“It’s OK to Copy, right?”

On October 8, 2011
Steal_this_comic

© xkcd

Music creation can be a personal thing – from the moment a chord progression starts to form to when you start bumbling lyrics out. When ideas start to form, you begin to get excited, and maybe – if you’re brave enough – you share them with the world. But many musicians aren’t aware of copyright and the vast legal minefield it can be. 

Wikstöm’s categorises the industry in a new manner, highlighting the confusion around copyright. There are so many terms to define the industry itself that it is difficult for us to discuss the legislation surrounding it. His argument – changing the traditional “creative” industries into a new “copyright” industry – places an interesting focus on what the music industry means. Musicians see a creative field in which they may find fame and fortune. So why has music been reduced to a term which derides its “creativity” and instead focuses on fiscal worth? For musicians to fulfil their hopes, they need to protect their work and be able to monetise it safely in an open market. This is essentially why copyright exists. Yet artists may not be interested in making money from their works. To place every moment of musical artistry into a category based only on consumption and profit can be difficult, especially for those who value creativity over their success. I suppose this is music as art versus music as industry; Wikström’s focus is on industry. 

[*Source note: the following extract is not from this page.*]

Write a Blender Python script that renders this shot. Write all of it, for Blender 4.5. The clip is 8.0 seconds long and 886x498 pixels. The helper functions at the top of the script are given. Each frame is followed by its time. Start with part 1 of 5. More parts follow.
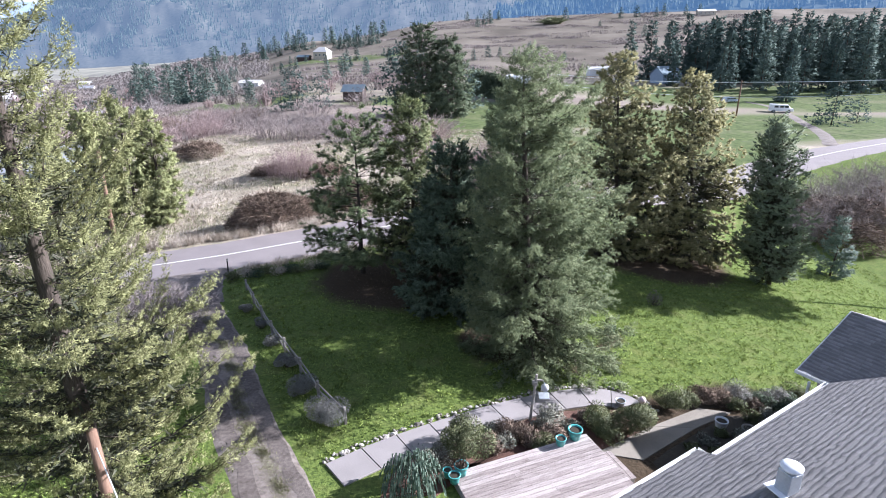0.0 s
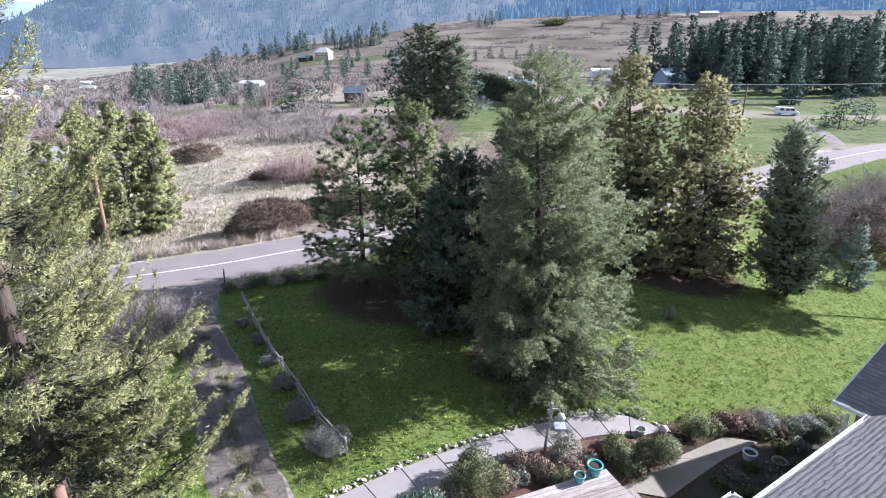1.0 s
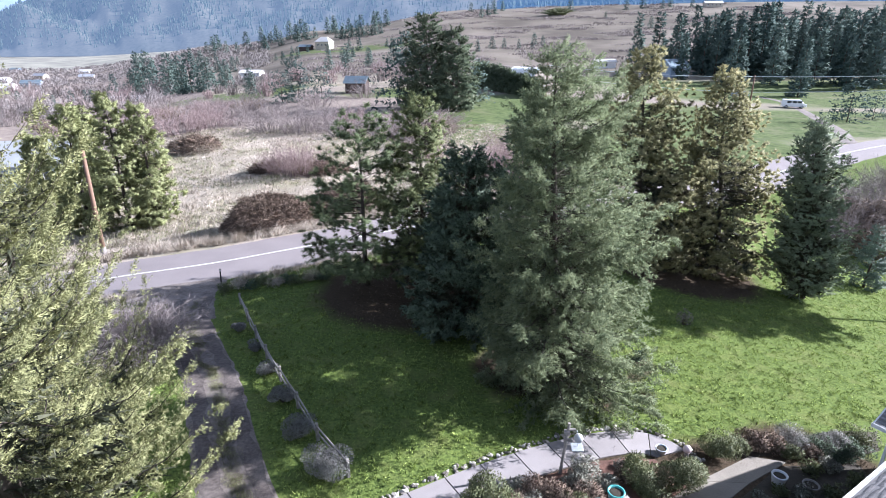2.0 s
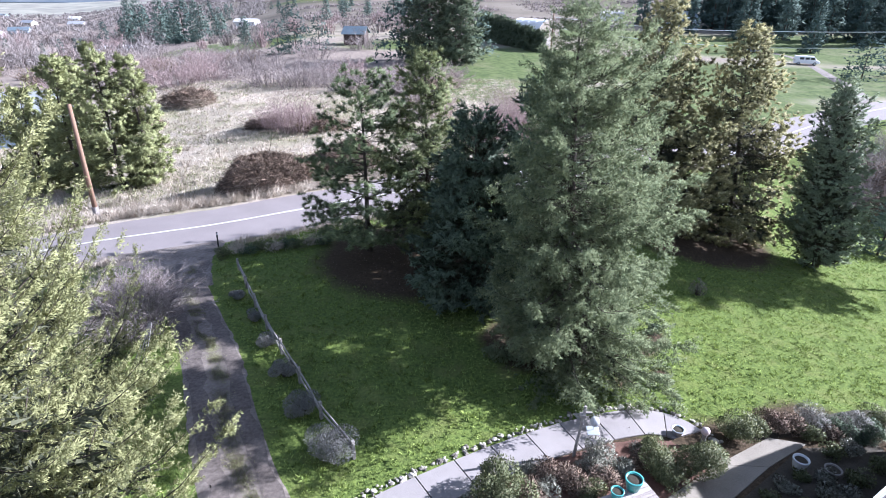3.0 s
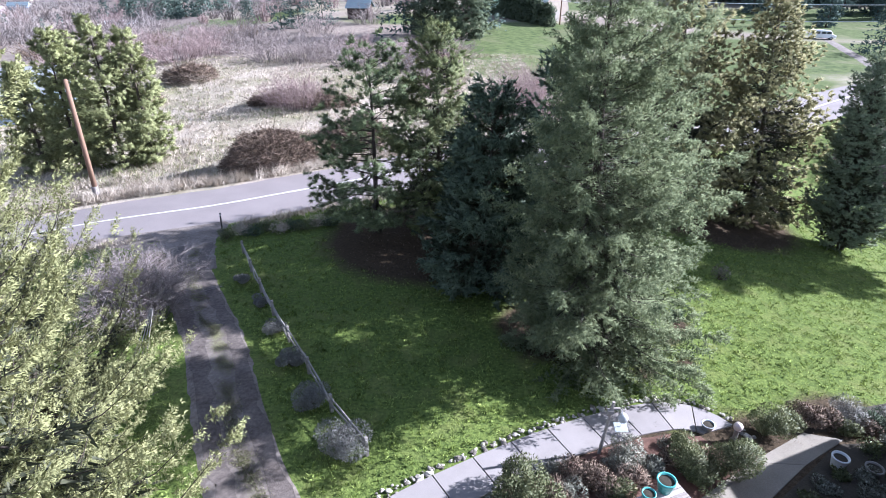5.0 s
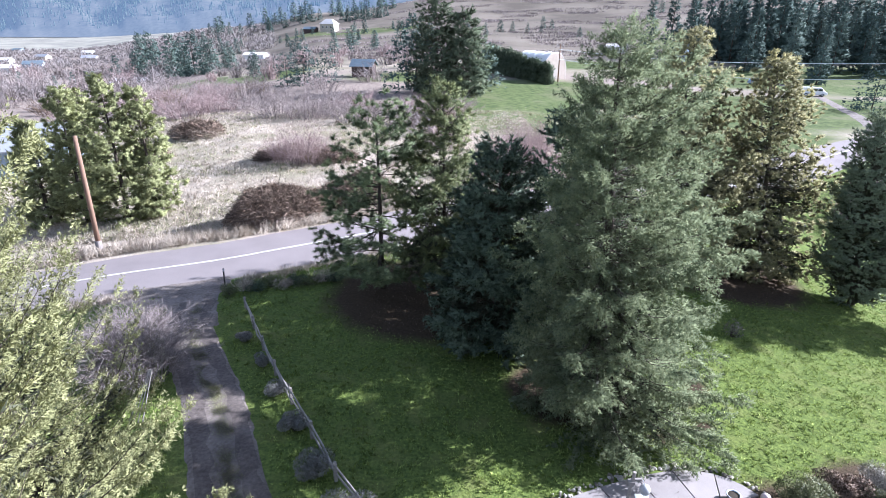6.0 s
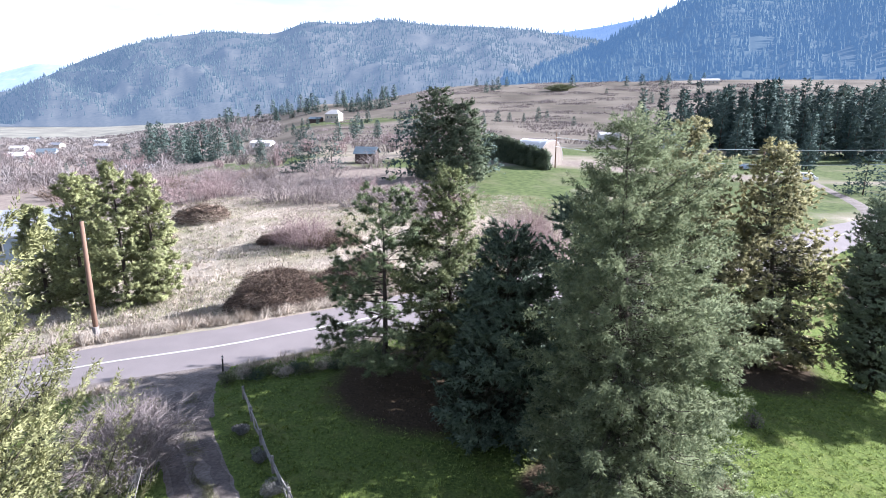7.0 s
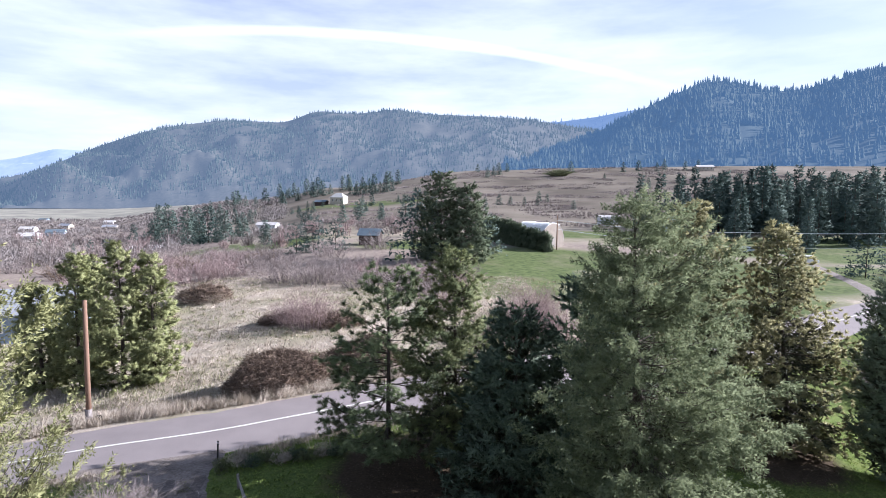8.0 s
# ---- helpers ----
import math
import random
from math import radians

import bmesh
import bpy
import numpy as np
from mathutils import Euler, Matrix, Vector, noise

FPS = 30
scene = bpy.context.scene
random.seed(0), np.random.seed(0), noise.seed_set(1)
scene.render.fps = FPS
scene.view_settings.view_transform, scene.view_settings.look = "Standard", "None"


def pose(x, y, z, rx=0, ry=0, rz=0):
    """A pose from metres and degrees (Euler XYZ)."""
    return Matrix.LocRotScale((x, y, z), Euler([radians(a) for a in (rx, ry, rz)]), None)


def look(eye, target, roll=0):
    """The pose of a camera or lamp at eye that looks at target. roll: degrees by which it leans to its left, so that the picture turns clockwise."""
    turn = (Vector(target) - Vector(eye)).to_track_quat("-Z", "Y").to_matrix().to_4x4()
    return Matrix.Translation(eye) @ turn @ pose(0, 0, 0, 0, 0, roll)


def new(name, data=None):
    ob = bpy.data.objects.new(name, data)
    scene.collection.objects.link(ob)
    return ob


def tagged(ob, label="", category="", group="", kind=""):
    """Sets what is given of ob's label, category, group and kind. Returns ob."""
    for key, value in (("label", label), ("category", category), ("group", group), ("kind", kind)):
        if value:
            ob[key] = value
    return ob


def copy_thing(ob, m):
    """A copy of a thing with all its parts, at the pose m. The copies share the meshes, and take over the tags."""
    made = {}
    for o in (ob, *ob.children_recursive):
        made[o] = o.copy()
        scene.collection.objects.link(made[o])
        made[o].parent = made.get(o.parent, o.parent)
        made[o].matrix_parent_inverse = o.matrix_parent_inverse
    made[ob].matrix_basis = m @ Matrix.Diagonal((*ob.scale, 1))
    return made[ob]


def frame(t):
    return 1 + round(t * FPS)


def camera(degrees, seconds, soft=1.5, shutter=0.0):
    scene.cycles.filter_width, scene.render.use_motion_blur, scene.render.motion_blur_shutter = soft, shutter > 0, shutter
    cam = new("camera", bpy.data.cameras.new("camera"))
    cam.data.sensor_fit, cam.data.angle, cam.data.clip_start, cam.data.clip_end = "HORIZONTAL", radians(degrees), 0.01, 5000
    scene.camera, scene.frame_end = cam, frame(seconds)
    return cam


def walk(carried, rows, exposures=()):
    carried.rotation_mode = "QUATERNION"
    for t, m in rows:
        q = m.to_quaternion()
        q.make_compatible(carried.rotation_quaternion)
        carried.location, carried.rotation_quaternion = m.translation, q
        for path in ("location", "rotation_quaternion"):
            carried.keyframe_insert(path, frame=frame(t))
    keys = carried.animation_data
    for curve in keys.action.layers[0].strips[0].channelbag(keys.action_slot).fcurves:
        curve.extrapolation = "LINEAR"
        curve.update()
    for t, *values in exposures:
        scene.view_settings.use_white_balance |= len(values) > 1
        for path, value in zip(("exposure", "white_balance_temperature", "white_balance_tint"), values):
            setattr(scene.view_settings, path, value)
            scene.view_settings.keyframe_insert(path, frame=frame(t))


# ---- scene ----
# ---- camera ----
cam = camera(76.4, 8.0, soft=0.9)
ROWS = [
    (0.00, 0.287, 0.195, 11.380, 0.49, -20.37, -0.73),
    (0.50, 0.167, 0.895, 11.447, 0.53, -20.30, -0.64),
    (1.00, 0.021, 1.618, 11.450, 0.56, -20.30, -0.54),
    (1.50, -0.125, 2.321, 11.460, 0.56, -20.20, -0.47),
    (2.25, -0.344, 3.325, 11.490, 0.62, -22.27, -0.19),
    (3.00, -0.629, 4.220, 11.487, 0.47, -25.68, 0.26),
    (3.50, -0.796, 4.663, 11.469, 0.35, -27.80, 0.51),
    (4.00, -0.923, 4.939, 11.316, 0.35, -27.67, 0.52),
    (4.75, -0.994, 5.194, 11.191, 0.77, -27.93, 0.21),
    (5.50, -1.121, 5.431, 11.148, 1.03, -26.81, 0.10),
    (6.00, -1.302, 5.668, 11.230, 0.96, -22.70, 0.12),
    (6.50, -1.473, 5.913, 11.287, 0.90, -18.54, 0.10),
    (7.00, -1.596, 6.057, 11.262, 0.93, -14.39, 0.02),
    (7.50, -1.700, 6.151, 11.244, 0.97, -10.29, 0.21),
    (8.00, -1.772, 6.149, 11.170, 1.13, -6.11, 0.22),
]


def gaze(yaw, pitch, roll):
    """Yaw to the left, pitch up, roll as in look(), in degrees."""
    return pose(0, 0, 0, 0, 0, yaw) @ pose(0, 0, 0, 90 + pitch) @ pose(0, 0, 0, 0, 0, roll)


walk(cam, [(t, Matrix.Translation((x, y, z)) @ gaze(yaw, pitch, roll)) for t, x, y, z, yaw, pitch, roll in ROWS],
     exposures=((0.0, 1.69, 5600, 17), (1.7, 1.75, 5550, 17), (3.0, 1.90, 5350, 18), (5.5, 1.88, 5350, 18), (6.5, 1.90, 5500, 18), (7.2, 1.80, 5650, 18), (8.0, 1.40, 5700, 18)))

# ---- sky and sun ----
SUN_TO = Vector((0.88, 0.215, 0.42)).normalized()
world = bpy.data.worlds.new("sky")
scene.world = world
world.use_nodes = True
wn, wl = world.node_tree.nodes, world.node_tree.links
wn.clear()
sky = wn.new("ShaderNodeTexSky")
sky.sky_type = "NISHITA"
sky.sun_disc = False
sky.sun_elevation = math.asin(SUN_TO.z)
sky.sun_rotation = math.atan2(SUN_TO.x, SUN_TO.y)
sky.air_density, sky.dust_density, sky.ozone_density = 1.0, 1.2, 1.2
coord = wn.new("ShaderNodeTexCoord")
stretch = wn.new("ShaderNodeMapping")
stretch.inputs["Scale"].default_value = (1.3, 1.0, 6.0)
stretch.inputs["Rotation"].default_value = (0, radians(-4), 0)
wl.new(coord.outputs["Generated"], stretch.inputs["Vector"])
clouds = wn.new("ShaderNodeTexNoise")
clouds.inputs["Scale"].default_value = 1.9
clouds.inputs["Detail"].default_value = 6
clouds.inputs["Roughness"].default_value = 0.55
wl.new(stretch.outputs["Vector"], clouds.inputs["Vector"])
ramp = wn.new("ShaderNodeValToRGB")
ramp.color_ramp.elements[0].position, ramp.color_ramp.elements[0].color = 0.34, (0.42, 0.42, 0.42, 1)
ramp.color_ramp.elements[1].position, ramp.color_ramp.elements[1].color = 0.60, (1, 1, 1, 1)
wl.new(clouds.outputs["Fac"], ramp.inputs["Fac"])
veil = wn.new("ShaderNodeMix")
veil.data_type = "RGBA"
veil.inputs["B"].default_value = (8.7, 9.2, 9.9, 1)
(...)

Rosen’s approaches copyright from a musicological viewpoint, trying to define the importance of creativity in the process. He notes, “the confusion in distinguishing between idea and expression … has accounted for most of the copyright infringement opinions found in reported federal cases” (p.159). For instance, he discusses how difficult it is to argue legally the similarities between pieces of music (p.165). Although copyright protects against obvious forms of duplication, it is difficult to build a case against something which is creatively similar but not a blatant replication. Yet with advances in technology and widespread use of popular music making products, it is likely artists will use similar “prepackaged” material.

Although the idea of copyright was initially introduced to protect against illegal mass publication of printed text, it now attempts to cover many different media. The Hargreaves Report discusses how copyright law needs modernisation to consider the digital age. Our use of current technologies has blurred the legal lines of what we can and can’t do with the media we purchase. The ease with which licensing laws are broken (knowingly or not) shows there has to be a better understanding, both by user and distributor, of what is allowed. 

Laing’s summary of the history of copyright gives insight into how it has evolved and what factors lead to the changes which were needed along the way. Linking this to Hargreaves, we can see that we are in a new age of copyright where further evolution is necessary. We currently deal with old legislation when litigating newer copyright issues. Do copyright rules need revising, or do we need a new system, similar to Hargreaves’ “open market” licensing? The industry has tried DRM systems which failed at consumer level; the UK Digital Economies Act and France’s very strict internet piracy laws show that governments are willing to listen to suggestions. 

In fact, governments have to address copyright quite often. Yesterday was another day of copyright litigation; the US Supreme Court is deciding whether Congress acted unconstitutionally in removing foreign works from the public domain and restoring their copyright status. Yet again, older legislation is questioned. If there is to be a new copyright system, it will include the voices of many digital/creative fields, not only music, and will be shaped by government legislation. The music industry may need to mould itself inside a system dictated by the other, bigger creative economies, without alienating its consumers or its talent.